The American Fuel & Petrochemical Manufacturers, a lobbying organization, has started what it says is a “seven figure” campaign of advertising, phone calls, and text messages against what it falsely calls “Biden’s E.P.A. car ban” in the swing states Pennsylvania, Michigan, Wisconsin, Nevada, and Arizona, as well as in Ohio, Montana, and the Washington D.C. market.

So, like it or not, the climate crisis is going to be a key part of this election campaign. The November outcome may hinge on whether Americans can imagine making even this small change in the face of the gravest crisis our species has ever wandered into: replacing the gas tank in a car with a battery. That doesn’t seem like much to ask?

It won’t solve the climate crisis, of course—nothing will solve it. But accelerating momentum towards green energy is the likeliest card we have to play in a world where people seem unwilling to moderate their demands for mobility, and indeed for consumption of any kind.

One particularly depressing set of statistics about that ever-increasing demand for more emerged last week, as the energy implications of artificial intelligence started to become clearer. Here’s what Bloombergreported on Wednesday:

John Ketchum, CEO of utility NextEra Energy Inc., told attendees that U.S. power demand, which has been relatively flat for years, is poised to increase by 81% over the next five years. Toby Rice, chief of the largest U.S. natural gas driller, EQT Corp., cited a prediction that AI will gobble up more power domestically than households by 2030.

As Elizabeth Kolbert explained in The New Yorker a few days ago, this “obscene” power demand comes because when you ask AI to, say, help you with your bracket for the NCAA tournament, it has to sort through all human knowledge ever. As even AI apostle Sam Altman explained at Davos this year

“I think we still don’t appreciate the energy needs of this technology.” He didn’t see how these needs could be met, he went on, “without a breakthrough.” He added, “We need fusion or we need, like, radically cheaper solar plus storage, or something, at massive scale—like, a scale that no one is really planning for.”

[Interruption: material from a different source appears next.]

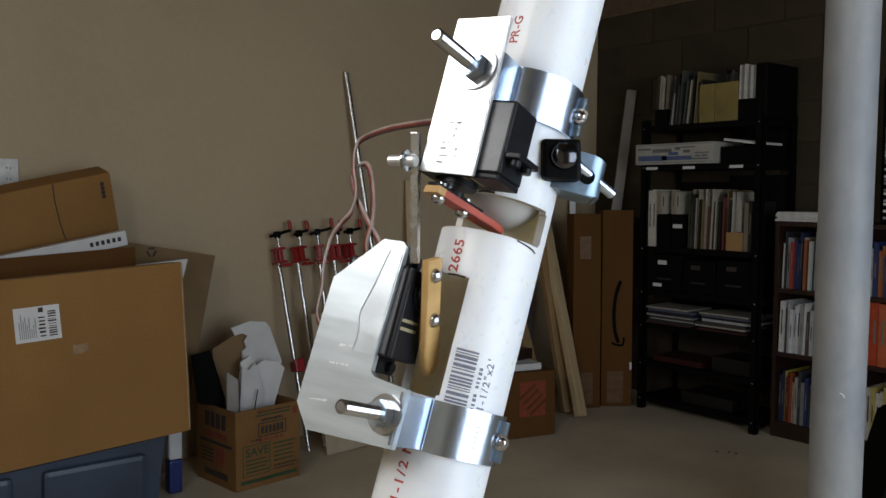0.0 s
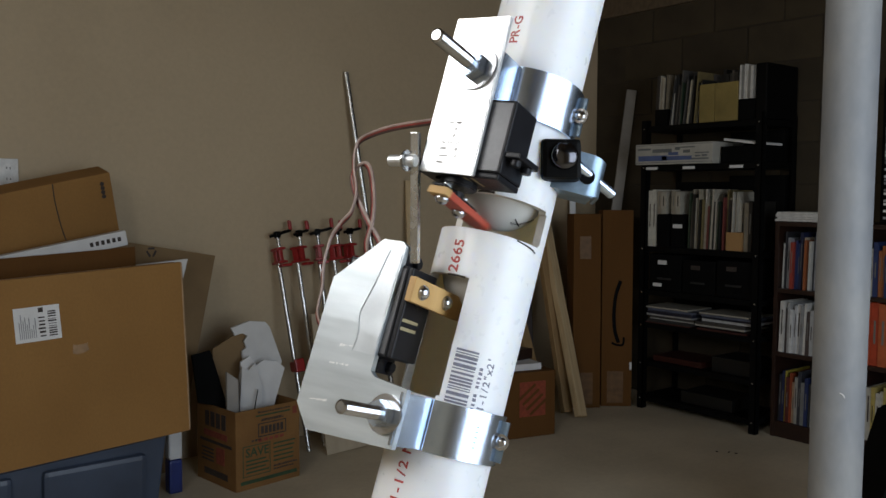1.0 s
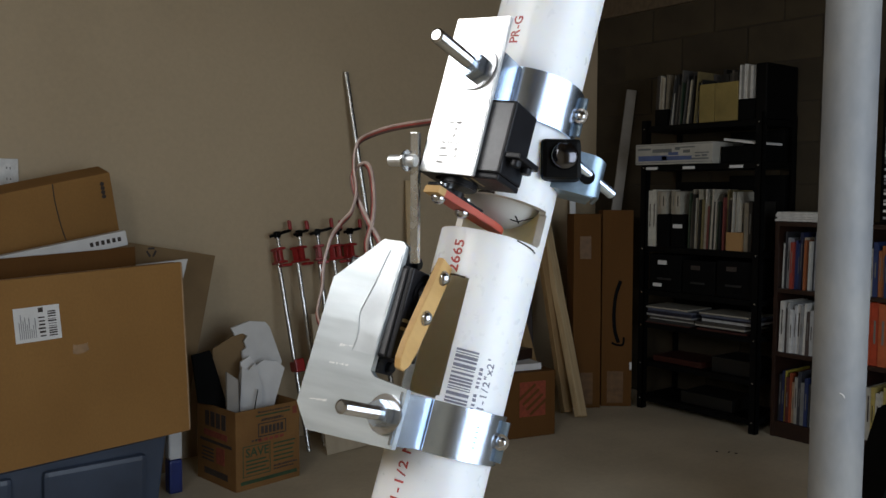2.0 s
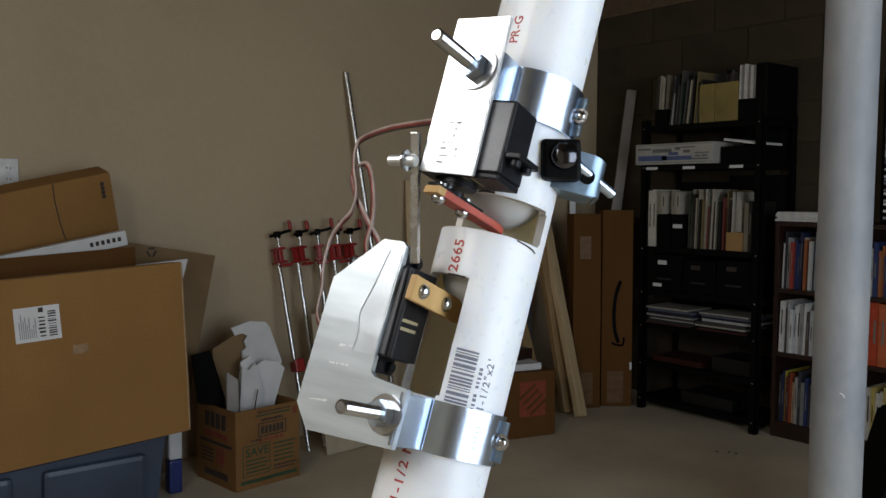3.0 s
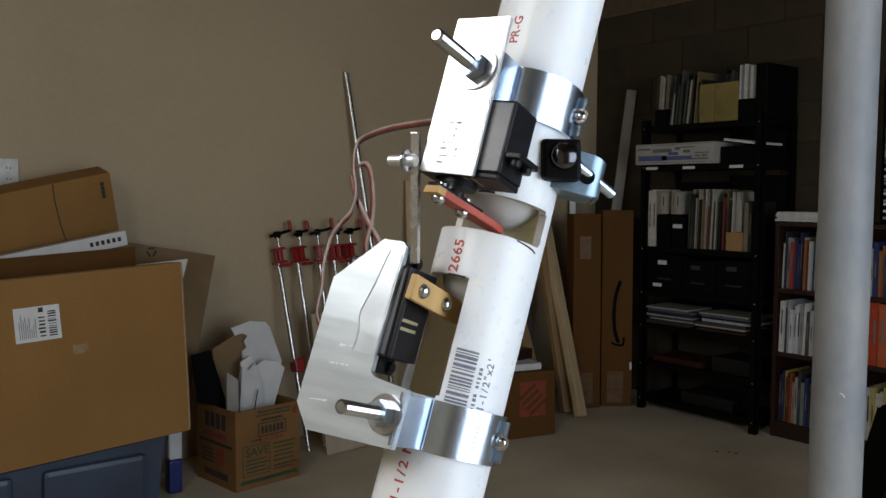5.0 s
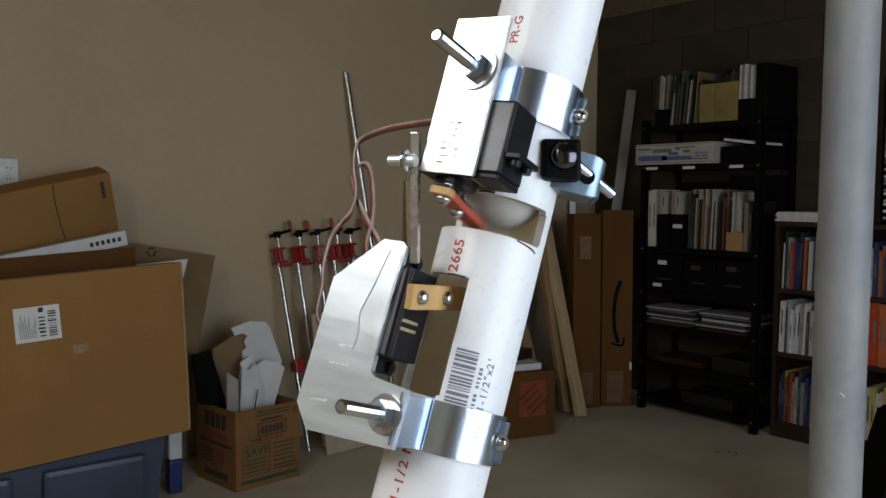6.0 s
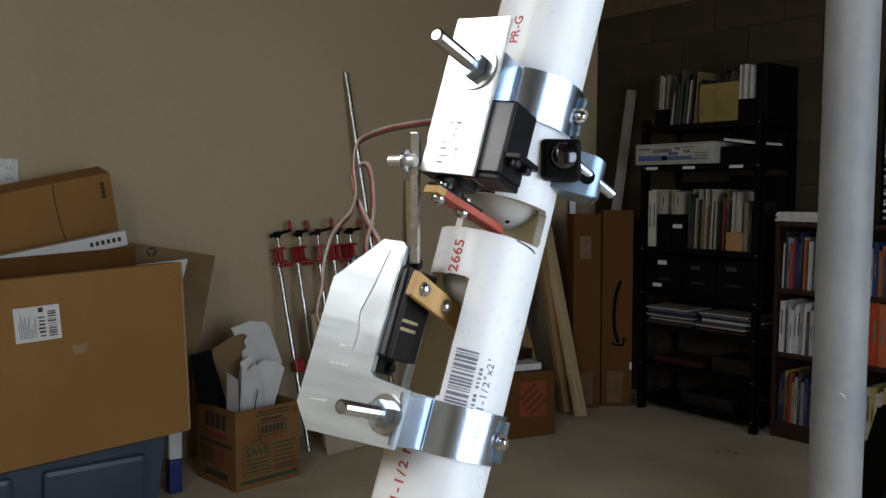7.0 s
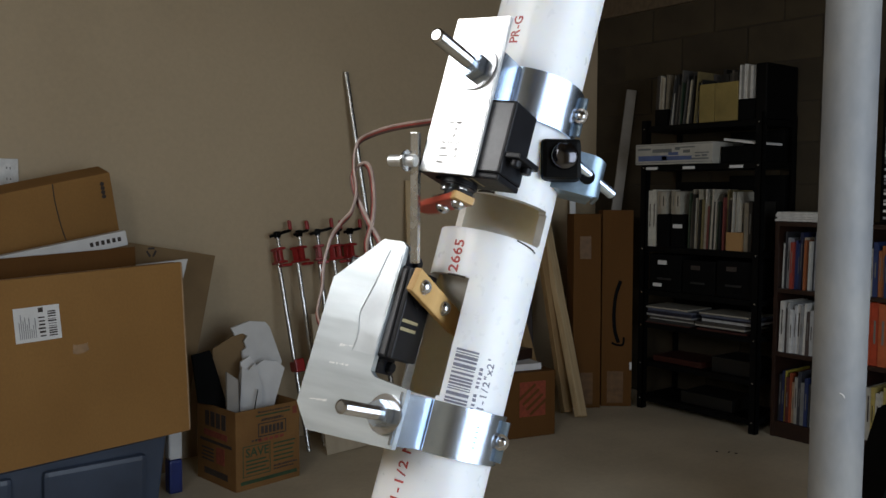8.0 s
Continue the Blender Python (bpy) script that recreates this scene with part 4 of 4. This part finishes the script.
t1 = tall(3.40, 3.16, -33, 0.15, 0.15, 1.04, 1.5, "tall narrow brown carton standing in the corner")
t2 = tall(3.555, 3.10, -40, 0.165, 0.14, 1.06, 1.5, "tall narrow brown carton with a curved printed mark")
bm = tube([(0.10, -0.0004, 0.68), (0.075, -0.0004, 0.60), (0.066, -0.0004, 0.50), (0.072, -0.0004, 0.41), (0.092, -0.0004, 0.345)], 0.010, 8)
for v in bm.verts:
    v.co.y *= 0.1
part("curved_mark", bm, BLACKCARD, t2, "dark curved printed line")
bm = tube([(0.055, -0.0004, 0.345), (0.08, -0.0004, 0.335), (0.115, -0.0004, 0.335), (0.12, -0.0004, 0.375)], 0.006, 8)
for v in bm.verts:
    v.co.y *= 0.1
part("curved_mark", bm, BLACKCARD, t2)
part("sticker", box(0.152, 0.164, -0.0015, 0, 0.2, 0.24), PAPER, t2)
part("tape", box(0.035, 0.095, -0.0012, 0, 0.80, 0.92), SHADETAPE, t1, "pale strip of packing tape")

# ---- black steel shelving ----
FX, Y0, Y1 = 3.70, 2.268, 2.972
unit = thing("shelving_unit", pose(FX, Y0, 0), "black steel shelving unit crowded with books and boxes", "shelving")
for x in (0.0, 0.27):
    for y in (0.0, Y1 - Y0 - 0.035):
        bm = box(x, x + 0.035, y, y + 0.004, 0, 1.53)
        add_box(bm, x if x == 0 else x + 0.031, (x + 0.004) if x == 0 else x + 0.035, y, y + 0.035, 0, 1.53)
        up = part("upright", bm, BLACK, unit)
SHELVES = (0.07, 0.26, 0.465, 0.64, 0.87, 1.297, 1.50)
for z in SHELVES:
    bm = box(0.005, 0.30, 0.006, Y1 - Y0 - 0.006, z - 0.028, z, 0.002)
    part("shelf", bm, BLACK, unit)
    for y in (0.018, Y1 - Y0 - 0.018):
        part("bolt_head", add_dome(bmesh.new(), (-0.001, y, z - 0.014), (-1, 0, 0), 0.005, 0.6, 10), CHROME, unit)
for y0, z in ((0.60, 1.272), (0.37, 1.272), (0.10, 1.272)):
    part("shelf_label", box(-0.0012, 0.004, y0, y0 + 0.07, z, z + 0.014), PAPER, unit, "small white paper label")


COLOURS = {}
DULLPRINT = material("dull_print", (0.2, 0.19, 0.17), 0.6)


def cover(rgb):
    key = tuple(round(c, 3) for c in rgb)
    if key not in COLOURS:
        COLOURS[key] = material("book_cover", rgb, 0.5, scale=30, amount=0.25, fine=200, bump=0.03)
    return COLOURS[key]


def book(x, y, z, t, d, h, rgb, lean=0.0, label="", group="", marks=True, rnd_=random):
    """A standing book: covers round a paper block, spine towards the room (-x), thickness along y."""
    b = thing("book", pose(x, y, z, lean, 0, 0), label, "book", group)
    bm = box(0, d, 0, 0.0025, 0, h)
    add_box(bm, 0, d, t - 0.0025, t, 0, h)
    add_box(bm, -0.0025, 0.0, 0, t, 0, h)
    part("cover", bm, cover(rgb), b)
    part("pages", box(0.0005, d - 0.004, 0.0026, t - 0.0026, 0.004, h - 0.004), PAPER, b)
    if marks and t > 0.012:
        light = sum(rgb) < 0.9
        part("spine_print", box(-0.0033, -0.0024, t * 0.38, t * 0.62, h * 0.35, h * (0.6 + 0.25 * rnd_.random())), DULLPRINT if light else DARKINK, b)
    return b


def row_of(x, ya, yb, z, hmin, hmax, palette, seed, label, group, lean=0.0, tmin=0.008, tmax=0.03, d=0.2, jitter=0.012, ordered=False):
    r = random.Random(seed)
    y, i = yb, 0
    while True:
        t = r.uniform(tmin, tmax)
        y -= t + 0.001
        if y < ya:
            break
        tint = palette[i % len(palette)] if ordered else r.choice(palette)
        i += 1
        book(x + r.uniform(0, jitter), y, z, t, d, r.uniform(hmin, hmax), tint, lean * r.uniform(0.4, 1), label, group, True, r)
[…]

The truth is, there’s no way we can build out renewable energy fast enough to meet this kind of extra demand—it’s going to be at the bleeding edge of the technically and politically possible to power the things we already do, live drive cars and heat homes. And so, in a rational world, faced with an emergency, we would put off scaling AI for now. The irony, of course, is that’s it’s often been touted as a tool to help solve climate change. But we have the tools we need—plain old intelligence gave us cheap solar panels.

With the able technological assistance of my wife, I asked Anthropic’s AI bot Claude to comment. It was amazing how much he sounded like a PR man; after spinning a lot of jargon-filled guff about how “responsible AI can likely be part of the solution to environmental challenges,” he allowed as how he had no idea how much energy he was using. “In general, the electricity usage of large language models like myself is a relevant consideration from an environmental perspective, but quantifying the exact amount would require additional information I don’t have access to.”

Whatever. What we need is not more intelligence. We need more wisdom, to guide us through this pinch point in the human experiment. Including the wisdom to say no to some things, at least until the emergency subsides.